GIVEN INSTRUCTION
Take the data below and extract the lines from the one with "a thing with" to the one with "scene.view_settings.keyframe_insert(path, frame=frame(t))", inclusive, exactly as written.

-=-=-

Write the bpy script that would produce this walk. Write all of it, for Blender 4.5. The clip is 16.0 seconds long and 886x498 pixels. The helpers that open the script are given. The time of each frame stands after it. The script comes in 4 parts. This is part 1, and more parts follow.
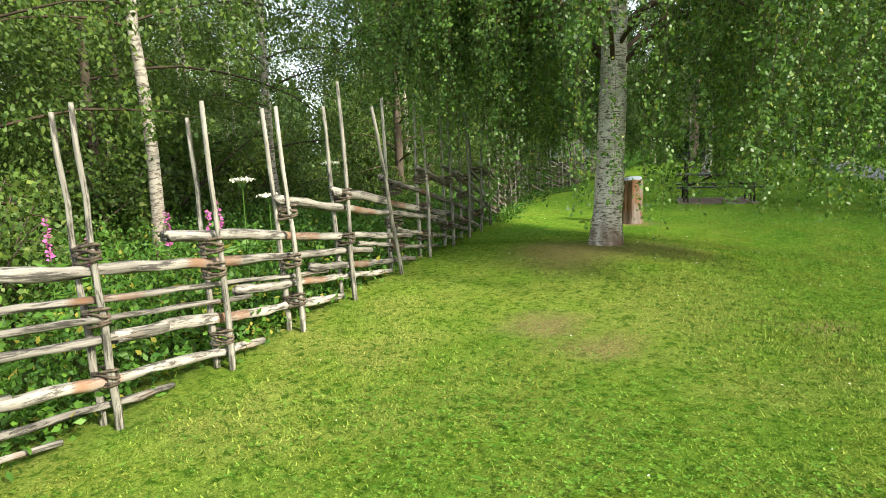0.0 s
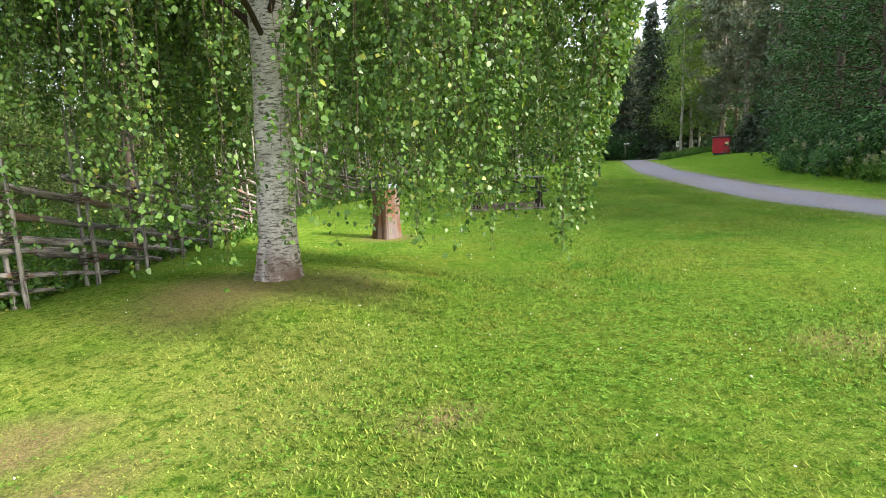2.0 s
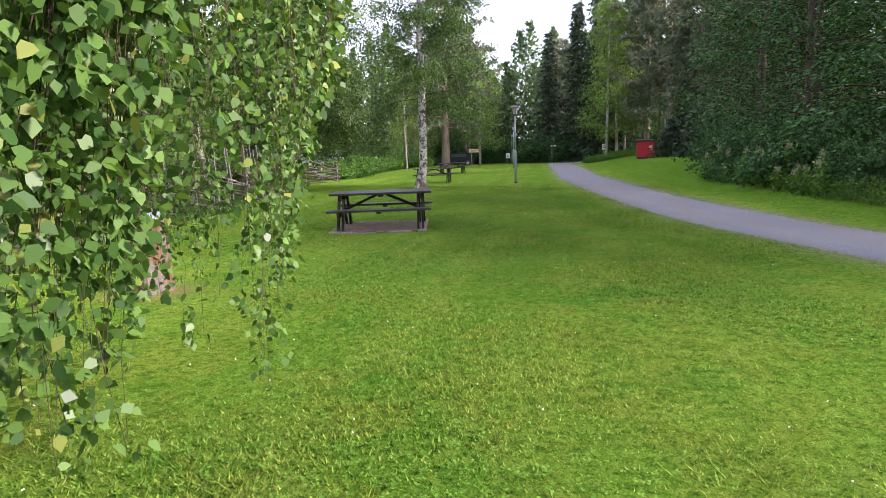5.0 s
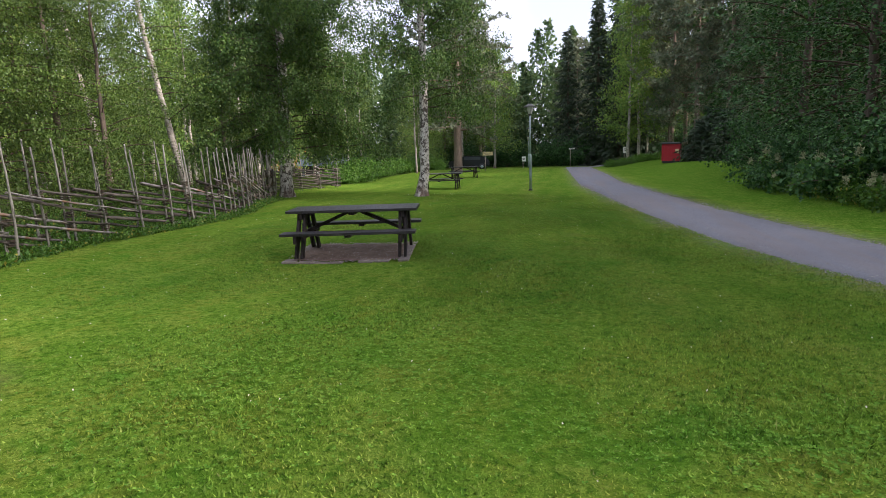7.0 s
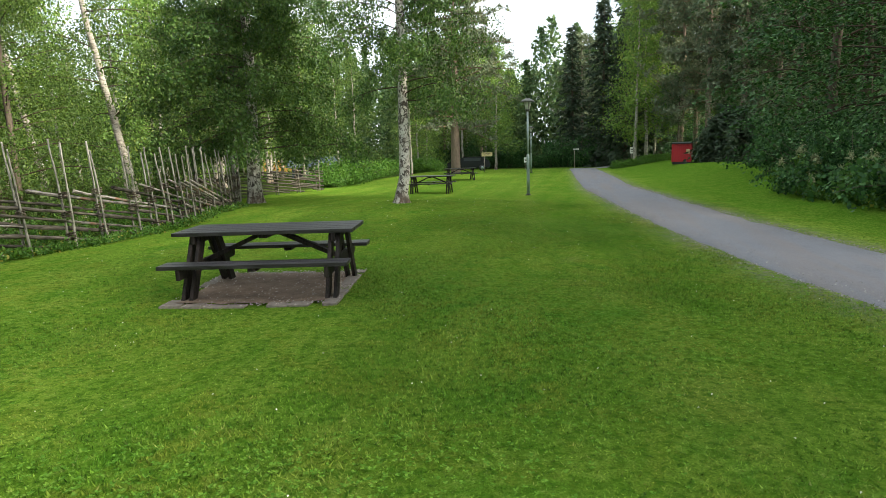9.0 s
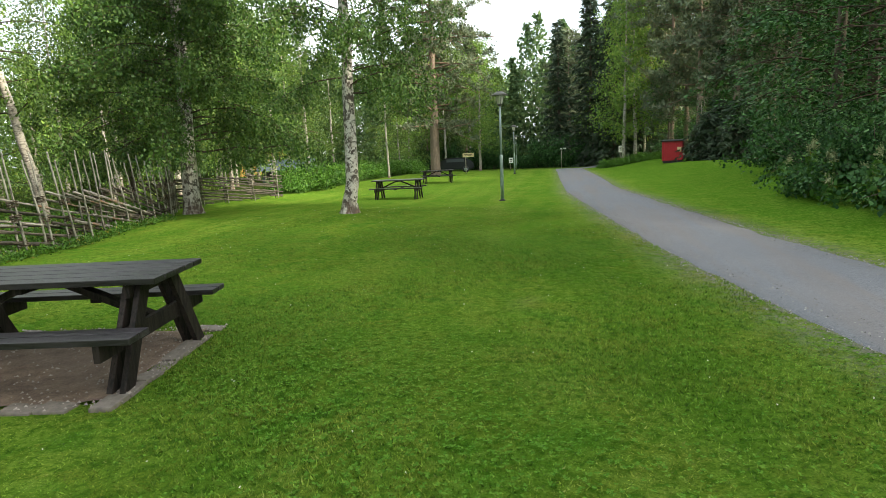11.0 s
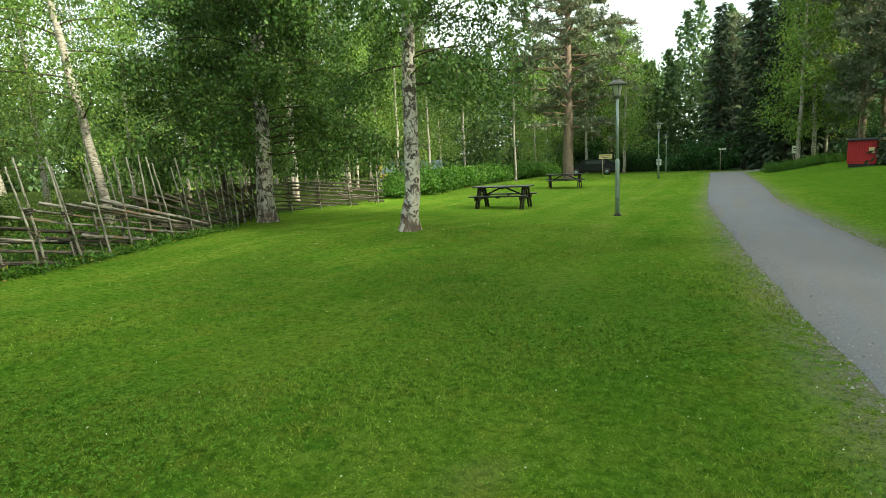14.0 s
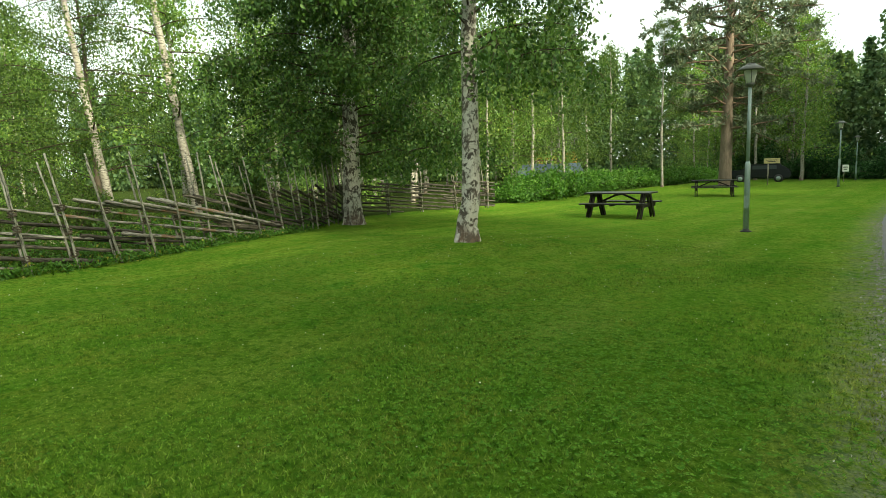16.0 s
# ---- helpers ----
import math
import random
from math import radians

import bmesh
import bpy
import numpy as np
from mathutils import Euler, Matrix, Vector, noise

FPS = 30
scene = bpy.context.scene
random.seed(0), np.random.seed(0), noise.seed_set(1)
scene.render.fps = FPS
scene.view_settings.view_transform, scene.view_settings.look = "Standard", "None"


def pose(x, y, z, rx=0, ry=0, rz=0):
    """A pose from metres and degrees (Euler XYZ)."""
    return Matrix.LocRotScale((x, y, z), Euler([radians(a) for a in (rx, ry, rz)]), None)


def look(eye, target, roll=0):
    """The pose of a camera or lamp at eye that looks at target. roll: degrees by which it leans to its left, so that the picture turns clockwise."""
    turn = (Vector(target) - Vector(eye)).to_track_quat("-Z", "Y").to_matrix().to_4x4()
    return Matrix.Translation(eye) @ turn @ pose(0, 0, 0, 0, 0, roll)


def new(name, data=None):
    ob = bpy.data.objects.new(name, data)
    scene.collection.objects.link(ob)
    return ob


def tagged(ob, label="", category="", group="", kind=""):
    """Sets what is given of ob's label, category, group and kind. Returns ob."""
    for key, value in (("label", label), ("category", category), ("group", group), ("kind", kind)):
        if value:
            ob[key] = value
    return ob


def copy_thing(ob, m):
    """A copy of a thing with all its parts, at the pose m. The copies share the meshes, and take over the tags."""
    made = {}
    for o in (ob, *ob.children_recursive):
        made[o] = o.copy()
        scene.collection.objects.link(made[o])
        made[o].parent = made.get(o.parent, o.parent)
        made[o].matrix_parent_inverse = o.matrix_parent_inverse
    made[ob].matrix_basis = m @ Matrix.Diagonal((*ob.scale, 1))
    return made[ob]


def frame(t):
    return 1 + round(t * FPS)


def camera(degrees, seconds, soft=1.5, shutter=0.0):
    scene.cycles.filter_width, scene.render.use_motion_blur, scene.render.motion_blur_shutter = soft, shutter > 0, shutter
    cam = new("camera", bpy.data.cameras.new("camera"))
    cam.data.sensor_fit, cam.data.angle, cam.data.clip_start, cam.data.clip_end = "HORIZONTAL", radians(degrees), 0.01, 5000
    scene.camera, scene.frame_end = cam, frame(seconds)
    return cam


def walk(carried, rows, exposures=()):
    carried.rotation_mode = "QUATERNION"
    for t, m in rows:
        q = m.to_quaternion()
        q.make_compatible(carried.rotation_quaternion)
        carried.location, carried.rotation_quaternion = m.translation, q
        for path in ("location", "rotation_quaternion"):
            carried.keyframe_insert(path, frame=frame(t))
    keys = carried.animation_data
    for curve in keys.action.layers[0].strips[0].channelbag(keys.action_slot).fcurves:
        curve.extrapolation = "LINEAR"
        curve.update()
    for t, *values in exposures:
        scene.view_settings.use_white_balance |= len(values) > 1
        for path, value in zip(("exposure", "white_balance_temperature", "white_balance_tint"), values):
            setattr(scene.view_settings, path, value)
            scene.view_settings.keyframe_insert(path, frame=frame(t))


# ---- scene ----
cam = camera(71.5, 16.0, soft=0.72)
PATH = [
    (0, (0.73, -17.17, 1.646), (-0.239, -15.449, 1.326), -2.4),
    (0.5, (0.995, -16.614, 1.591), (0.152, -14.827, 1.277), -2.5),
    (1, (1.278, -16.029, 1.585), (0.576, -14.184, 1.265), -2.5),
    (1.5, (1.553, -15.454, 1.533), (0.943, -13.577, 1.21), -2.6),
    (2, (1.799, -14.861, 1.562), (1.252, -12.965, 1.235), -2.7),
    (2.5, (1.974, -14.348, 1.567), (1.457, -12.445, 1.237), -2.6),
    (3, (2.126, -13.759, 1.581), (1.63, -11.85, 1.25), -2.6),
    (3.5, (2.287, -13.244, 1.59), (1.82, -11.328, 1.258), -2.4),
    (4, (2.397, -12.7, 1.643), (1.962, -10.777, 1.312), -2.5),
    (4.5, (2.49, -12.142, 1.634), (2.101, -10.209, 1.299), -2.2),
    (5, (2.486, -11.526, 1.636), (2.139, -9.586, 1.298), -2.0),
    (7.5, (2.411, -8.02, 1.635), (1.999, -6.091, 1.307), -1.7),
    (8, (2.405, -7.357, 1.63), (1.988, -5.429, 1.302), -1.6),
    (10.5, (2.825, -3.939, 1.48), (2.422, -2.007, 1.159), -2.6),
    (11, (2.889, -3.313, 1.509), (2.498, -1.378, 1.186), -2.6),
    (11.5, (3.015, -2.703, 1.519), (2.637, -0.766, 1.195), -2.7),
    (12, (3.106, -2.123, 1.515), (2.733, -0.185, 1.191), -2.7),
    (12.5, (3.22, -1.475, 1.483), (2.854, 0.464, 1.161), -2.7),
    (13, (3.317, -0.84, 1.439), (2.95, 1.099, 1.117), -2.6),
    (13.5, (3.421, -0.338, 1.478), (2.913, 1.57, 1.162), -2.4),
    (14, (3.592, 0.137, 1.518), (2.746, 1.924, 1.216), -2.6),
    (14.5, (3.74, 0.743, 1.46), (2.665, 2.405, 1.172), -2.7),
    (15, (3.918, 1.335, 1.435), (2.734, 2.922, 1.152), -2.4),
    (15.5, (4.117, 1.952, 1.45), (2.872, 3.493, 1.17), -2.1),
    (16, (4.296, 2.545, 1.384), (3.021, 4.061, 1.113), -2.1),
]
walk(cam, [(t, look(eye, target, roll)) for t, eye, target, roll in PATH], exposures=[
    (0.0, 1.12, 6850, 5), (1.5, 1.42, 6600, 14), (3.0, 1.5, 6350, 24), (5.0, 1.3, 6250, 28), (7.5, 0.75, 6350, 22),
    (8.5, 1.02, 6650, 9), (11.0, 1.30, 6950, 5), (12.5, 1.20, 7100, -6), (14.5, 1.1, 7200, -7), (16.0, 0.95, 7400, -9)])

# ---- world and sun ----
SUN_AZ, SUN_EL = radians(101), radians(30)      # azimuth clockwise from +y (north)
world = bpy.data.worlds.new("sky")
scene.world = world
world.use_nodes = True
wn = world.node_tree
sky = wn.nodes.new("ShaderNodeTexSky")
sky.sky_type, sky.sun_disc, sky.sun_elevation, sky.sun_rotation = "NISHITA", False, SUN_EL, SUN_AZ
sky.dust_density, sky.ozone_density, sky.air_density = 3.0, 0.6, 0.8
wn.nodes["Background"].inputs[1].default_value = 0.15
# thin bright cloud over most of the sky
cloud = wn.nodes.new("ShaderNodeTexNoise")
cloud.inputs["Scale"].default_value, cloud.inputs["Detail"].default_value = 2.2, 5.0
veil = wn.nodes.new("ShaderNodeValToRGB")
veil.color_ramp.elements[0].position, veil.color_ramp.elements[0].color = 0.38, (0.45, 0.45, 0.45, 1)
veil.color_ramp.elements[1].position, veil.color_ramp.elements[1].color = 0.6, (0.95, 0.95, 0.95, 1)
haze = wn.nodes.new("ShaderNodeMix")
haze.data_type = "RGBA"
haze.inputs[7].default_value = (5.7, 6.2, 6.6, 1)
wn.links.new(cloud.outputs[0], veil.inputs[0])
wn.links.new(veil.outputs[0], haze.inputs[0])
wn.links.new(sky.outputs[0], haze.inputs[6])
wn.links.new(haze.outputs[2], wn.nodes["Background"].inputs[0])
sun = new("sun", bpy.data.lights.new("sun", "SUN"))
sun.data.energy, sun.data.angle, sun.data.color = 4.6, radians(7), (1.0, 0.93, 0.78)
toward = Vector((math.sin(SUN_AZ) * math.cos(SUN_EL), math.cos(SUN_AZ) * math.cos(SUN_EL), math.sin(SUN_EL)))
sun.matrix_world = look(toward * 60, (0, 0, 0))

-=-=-

EXERCISE SOLUTION
    """A copy of a thing with all its parts, at the pose m. The copies share the meshes, and take over the tags."""
    made = {}
    for o in (ob, *ob.children_recursive):
        made[o] = o.copy()
        scene.collection.objects.link(made[o])
        made[o].parent = made.get(o.parent, o.parent)
        made[o].matrix_parent_inverse = o.matrix_parent_inverse
    made[ob].matrix_basis = m @ Matrix.Diagonal((*ob.scale, 1))
    return made[ob]


def frame(t):
    return 1 + round(t * FPS)


def camera(degrees, seconds, soft=1.5, shutter=0.0):
    scene.cycles.filter_width, scene.render.use_motion_blur, scene.render.motion_blur_shutter = soft, shutter > 0, shutter
    cam = new("camera", bpy.data.cameras.new("camera"))
    cam.data.sensor_fit, cam.data.angle, cam.data.clip_start, cam.data.clip_end = "HORIZONTAL", radians(degrees), 0.01, 5000
    scene.camera, scene.frame_end = cam, frame(seconds)
    return cam


def walk(carried, rows, exposures=()):
    carried.rotation_mode = "QUATERNION"
    for t, m in rows:
        q = m.to_quaternion()
        q.make_compatible(carried.rotation_quaternion)
        carried.location, carried.rotation_quaternion = m.translation, q
        for path in ("location", "rotation_quaternion"):
            carried.keyframe_insert(path, frame=frame(t))
    keys = carried.animation_data
    for curve in keys.action.layers[0].strips[0].channelbag(keys.action_slot).fcurves:
        curve.extrapolation = "LINEAR"
        curve.update()
    for t, *values in exposures:
        scene.view_settings.use_white_balance |= len(values) > 1
        for path, value in zip(("exposure", "white_balance_temperature", "white_balance_tint"), values):
            setattr(scene.view_settings, path, value)
            scene.view_settings.keyframe_insert(path, frame=frame(t))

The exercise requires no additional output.